The free society of the future will once again create the opportunities and incentives for men of goodwill to assist those who may need the support of their fellow human beings, either because of circumstances not completely of their own making or even due to the human frailties of impatience, shortsightedness, error, and omission. And these networks of private and voluntary associations will have a far greater flexibility and sensitivity to the needs and requirements of those deserving help than any heavy-handed and bureaucratic government welfare and social-insurance system. Furthermore, the financial wherewithal for such generosity will arise out of the productivity and additional wealth generated by leaving income in the hands of its rightful earners.

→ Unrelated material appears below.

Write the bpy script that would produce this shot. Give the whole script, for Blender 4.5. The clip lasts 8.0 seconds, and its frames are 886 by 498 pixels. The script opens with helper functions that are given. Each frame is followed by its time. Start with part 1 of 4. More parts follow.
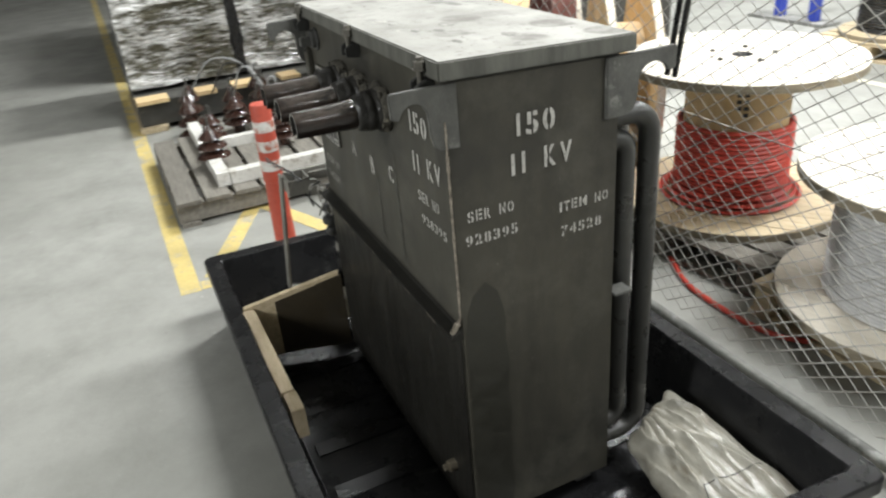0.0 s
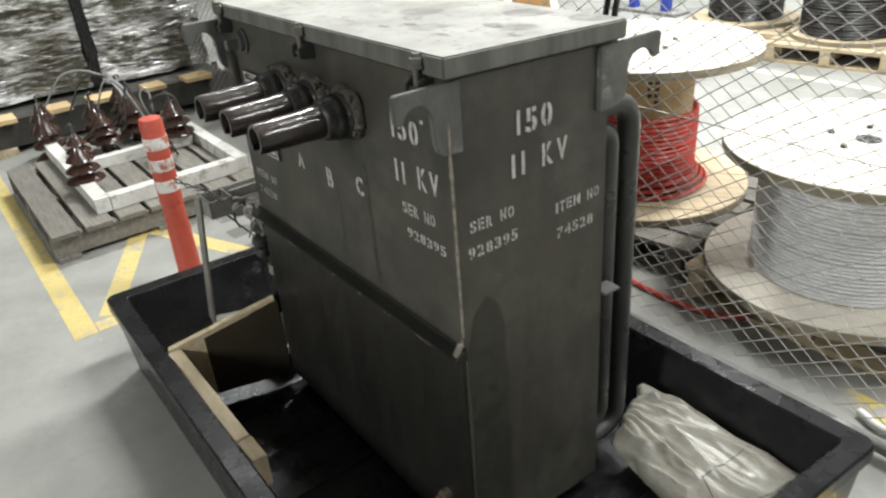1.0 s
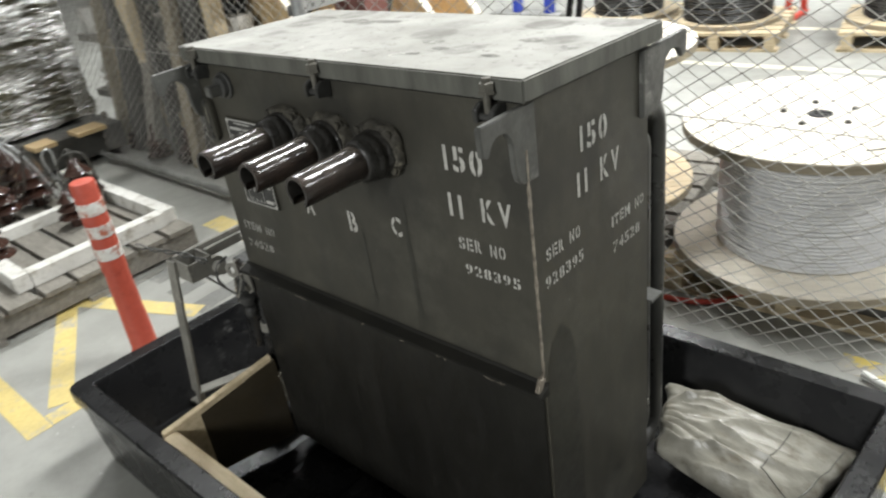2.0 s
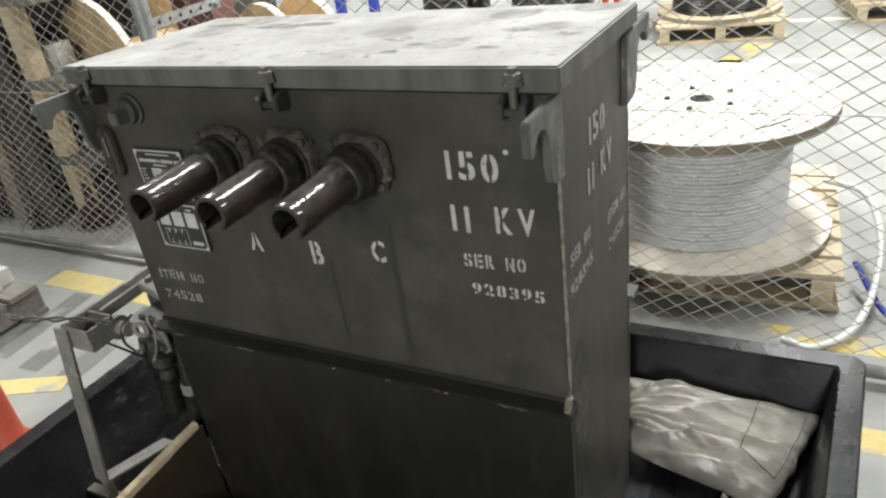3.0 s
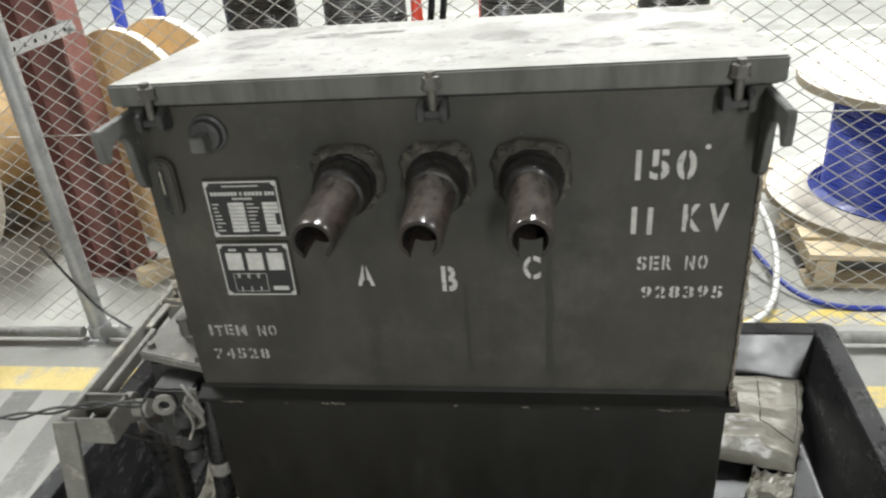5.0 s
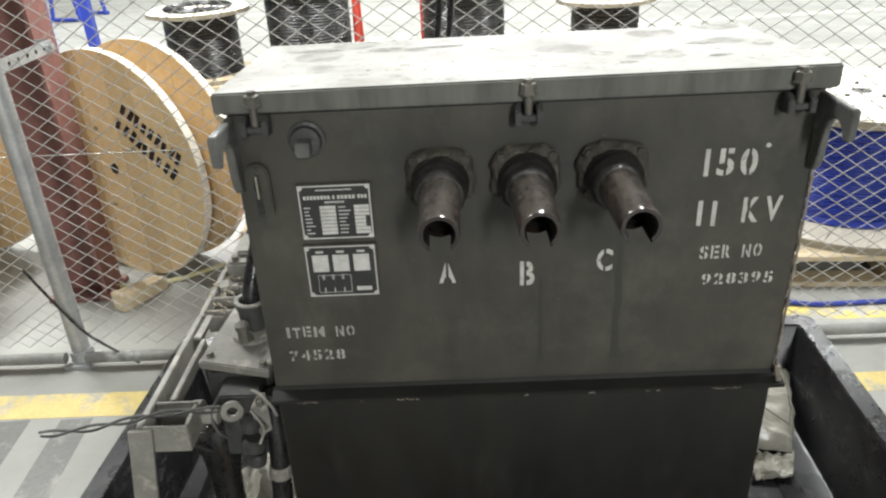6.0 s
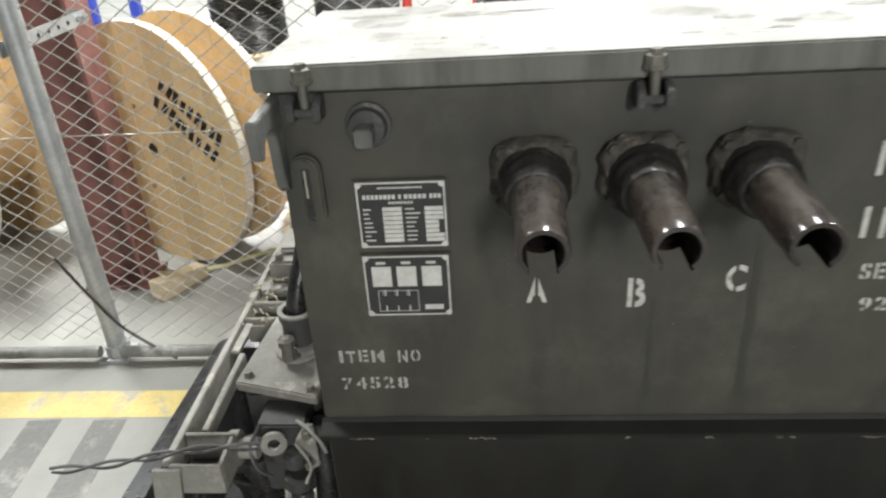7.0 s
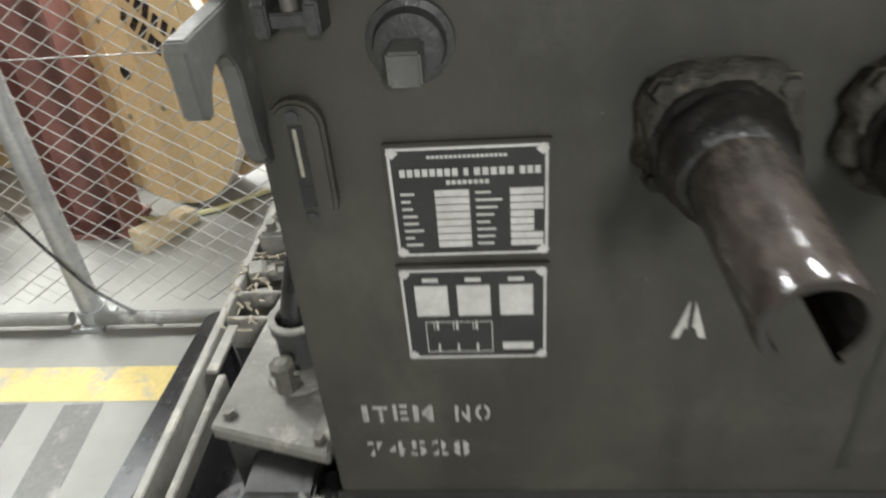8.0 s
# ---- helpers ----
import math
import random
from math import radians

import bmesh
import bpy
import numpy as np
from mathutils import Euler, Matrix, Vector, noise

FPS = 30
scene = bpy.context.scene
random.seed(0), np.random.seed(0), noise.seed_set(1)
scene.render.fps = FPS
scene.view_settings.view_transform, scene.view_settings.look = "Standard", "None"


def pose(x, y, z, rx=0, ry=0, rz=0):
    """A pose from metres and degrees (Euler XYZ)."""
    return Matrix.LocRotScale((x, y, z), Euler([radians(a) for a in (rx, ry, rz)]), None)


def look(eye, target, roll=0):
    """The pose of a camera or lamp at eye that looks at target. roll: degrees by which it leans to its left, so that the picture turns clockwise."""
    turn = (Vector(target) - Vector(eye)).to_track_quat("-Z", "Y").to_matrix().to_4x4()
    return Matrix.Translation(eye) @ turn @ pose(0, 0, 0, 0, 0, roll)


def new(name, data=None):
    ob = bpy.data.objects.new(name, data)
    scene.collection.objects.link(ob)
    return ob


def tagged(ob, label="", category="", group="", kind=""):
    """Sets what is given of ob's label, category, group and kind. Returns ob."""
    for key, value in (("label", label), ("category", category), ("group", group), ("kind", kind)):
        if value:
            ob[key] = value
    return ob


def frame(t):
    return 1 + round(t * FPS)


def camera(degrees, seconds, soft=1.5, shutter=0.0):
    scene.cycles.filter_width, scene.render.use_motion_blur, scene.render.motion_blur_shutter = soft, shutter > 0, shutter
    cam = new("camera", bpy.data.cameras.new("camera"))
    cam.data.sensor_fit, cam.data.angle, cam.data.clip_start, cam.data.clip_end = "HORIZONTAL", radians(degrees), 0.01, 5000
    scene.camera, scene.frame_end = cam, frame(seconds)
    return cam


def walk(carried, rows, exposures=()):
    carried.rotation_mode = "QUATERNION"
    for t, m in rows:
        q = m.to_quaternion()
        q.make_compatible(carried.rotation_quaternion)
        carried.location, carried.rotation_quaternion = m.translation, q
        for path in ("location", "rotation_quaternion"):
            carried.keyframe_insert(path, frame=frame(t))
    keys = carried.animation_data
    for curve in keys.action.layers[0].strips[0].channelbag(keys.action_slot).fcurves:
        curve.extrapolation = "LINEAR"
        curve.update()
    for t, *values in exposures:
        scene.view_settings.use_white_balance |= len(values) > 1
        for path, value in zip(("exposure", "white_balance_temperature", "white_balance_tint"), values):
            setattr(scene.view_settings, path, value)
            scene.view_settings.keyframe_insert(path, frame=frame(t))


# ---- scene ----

Social Security is part of the bankrupt collectivist ideology and socialist planning system of the past. It is time to dismantle the financial Berlin Wall that separates people from the money they have earned and behind which the government claims the right to monitor, plan, and command how people shall secure their retirement years. It is a system that threatens fine and imprisonment for anyone who dares attempt to opt out and to be free with his own money according to his own desires and designs. A true society of human dignity is one that respects each person’s freedom to make his own plans in these matters.